-- Begin Data for this task --
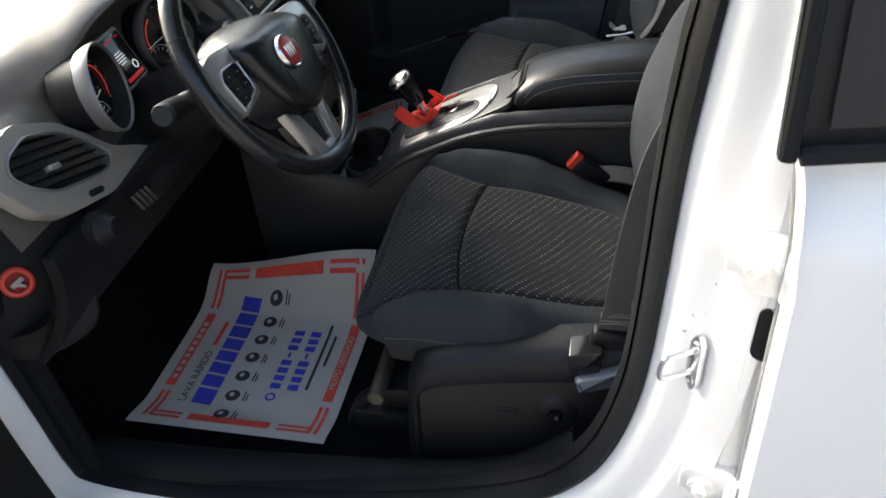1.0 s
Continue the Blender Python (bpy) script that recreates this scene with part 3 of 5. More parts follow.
def round_poly(p, r, n=4):
    p = [Vector((q[0], q[1])) for q in p]
    out = []
    for i in range(len(p)):
        a, b, c = p[i - 1], p[i], p[(i + 1) % len(p)]
        u, v = (a - b).normalized(), (c - b).normalized()
        rr = min(r, (a - b).length * 0.45, (c - b).length * 0.45)
        s, e = b + u * rr, b + v * rr
        for k in range(n + 1):
            t = k / n
            out.append((s * (1 - t) ** 2 + b * 2 * t * (1 - t) + e * t * t))
    return out


def extent(outline, h):
    """Left and right ends of an outline at height h."""
    xs = []
    for i in range(len(outline)):
        a, b = outline[i - 1], outline[i]
        if (a[1] - h) * (b[1] - h) < 0:
            xs.append(a[0] + (b[0] - a[0]) * (h - a[1]) / (b[1] - a[1]))
    return (min(xs), max(xs)) if len(xs) > 1 else None


def vent(parent, m, outline, slats, knob, frame_mat, rim=0.006, lift=0.006, deep=0.03, tilt=20, blade=None):
    v = part("air_vent", bezel(m, outline, rim, -deep, lift, 0.002), frame_mat, parent, "air vent with horizontal slats")
    # black sheet that paints the shade behind the slats
    part("vent_recess", plate(m, shrink(outline, rim * 0.8), -deep - 0.004, -deep + 0.002, 0.001), CARPET_SHADE, v)
    ys = [q[1] for q in outline]
    lo, hi = min(ys) + rim, max(ys) - rim
    for i in range(slats):
        h = lo + (hi - lo) * (i + 0.6) / slats
        e = extent(outline, h)
        if not e:
            continue
        w = e[1] - e[0] - rim * 1.6
        part("slat", box(m @ pose((e[0] + e[1]) / 2, h, -0.008, tilt), w, 0.0044 if blade is None else 0.0024, 0.012 if blade is None else 0.02, 0.0008, 1), blade or SLAT, v)
    part("vent_knob", box(m @ pose(knob[0], knob[1], 0.004), 0.024, 0.009, 0.014, 0.004, 3), GREYTRIM, v, "grey vent tab")
    return v


# centre stack
VENTRIM = mat("satin grey vent rim", (0.20, 0.195, 0.19), 0.4, 0.2, 0.06, 8, 0.0001, 900)
CENTRE = mat("dark bronze grey painted plastic", (0.066, 0.060, 0.054), 0.38, 0.25, 0.08, 8, 0.0001, 900)
hull = quad([(-0.146, 1.182), (0.088, 1.182), (0.128, 1.10), (0.128, 0.86), (0.10, 0.79), (-0.13, 0.79), (-0.125, 1.0)], 0.03, 5)
low_hull = quad([(-0.118, 1.10), (0.118, 1.10), (0.128, 1.08), (0.128, 0.86), (0.10, 0.79), (-0.13, 0.79), (-0.125, 1.0)], 0.03, 5)
part("stack_shoulder", loft([[STACK @ Vector((q[0], q[1], z)) for q in shrink(low_hull, d)] for d, z in ((-0.026, -0.060), (-0.020, -0.036), (-0.011, -0.016), (-0.004, -0.007), (0.004, -0.004))]), DASH, dash, "grained shoulder round the centre panel")
part("centre_panel", plate(STACK, hull, -0.06, 0.0, 0.006), CENTRE, dash, "dark grey centre panel")
vent(dash, STACK @ pose(0, 0, 0.004), quad([(-0.145, 1.178), (-0.03, 1.178), (-0.014, 1.122), (-0.125, 1.122)], 0.018), 5, (-0.075, st(1.147)), VENTRIM, 0.004, 0.007, 0.045, 2)
vent(dash, STACK @ pose(0, 0, 0.004), quad([(-0.016, 1.178), (0.075, 1.178), (0.102, 1.122), (0.0, 1.122)], 0.018), 5, (0.045, st(1.147)), VENTRIM, 0.004, 0.007, 0.045, 2)
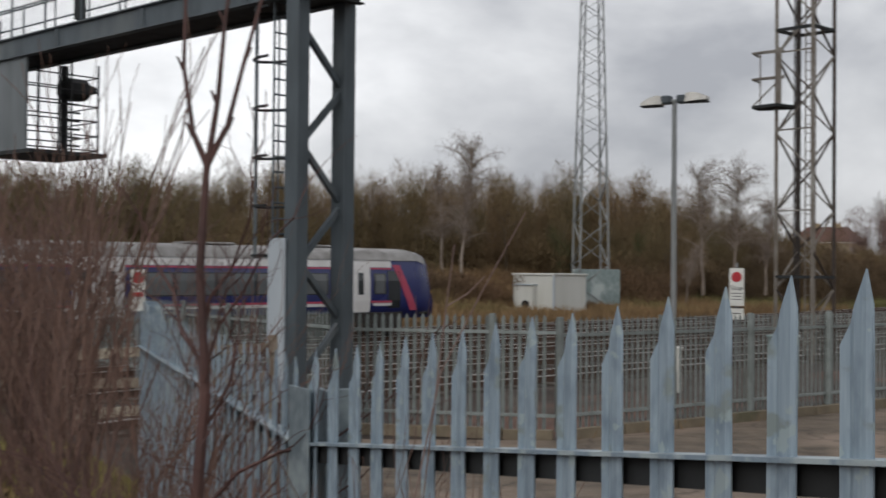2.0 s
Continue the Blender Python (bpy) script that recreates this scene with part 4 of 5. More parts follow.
-- End Data for this task --
__What you are asked to do__: Gather from the records above every line containing the string "with".

__Written answer__:
Continue the Blender Python (bpy) script that recreates this scene with part 3 of 5. More parts follow.
    v = part("air_vent", bezel(m, outline, rim, -deep, lift, 0.002), frame_mat, parent, "air vent with horizontal slats")
Continue the Blender Python (bpy) script that recreates this scene with part 4 of 5. More parts follow.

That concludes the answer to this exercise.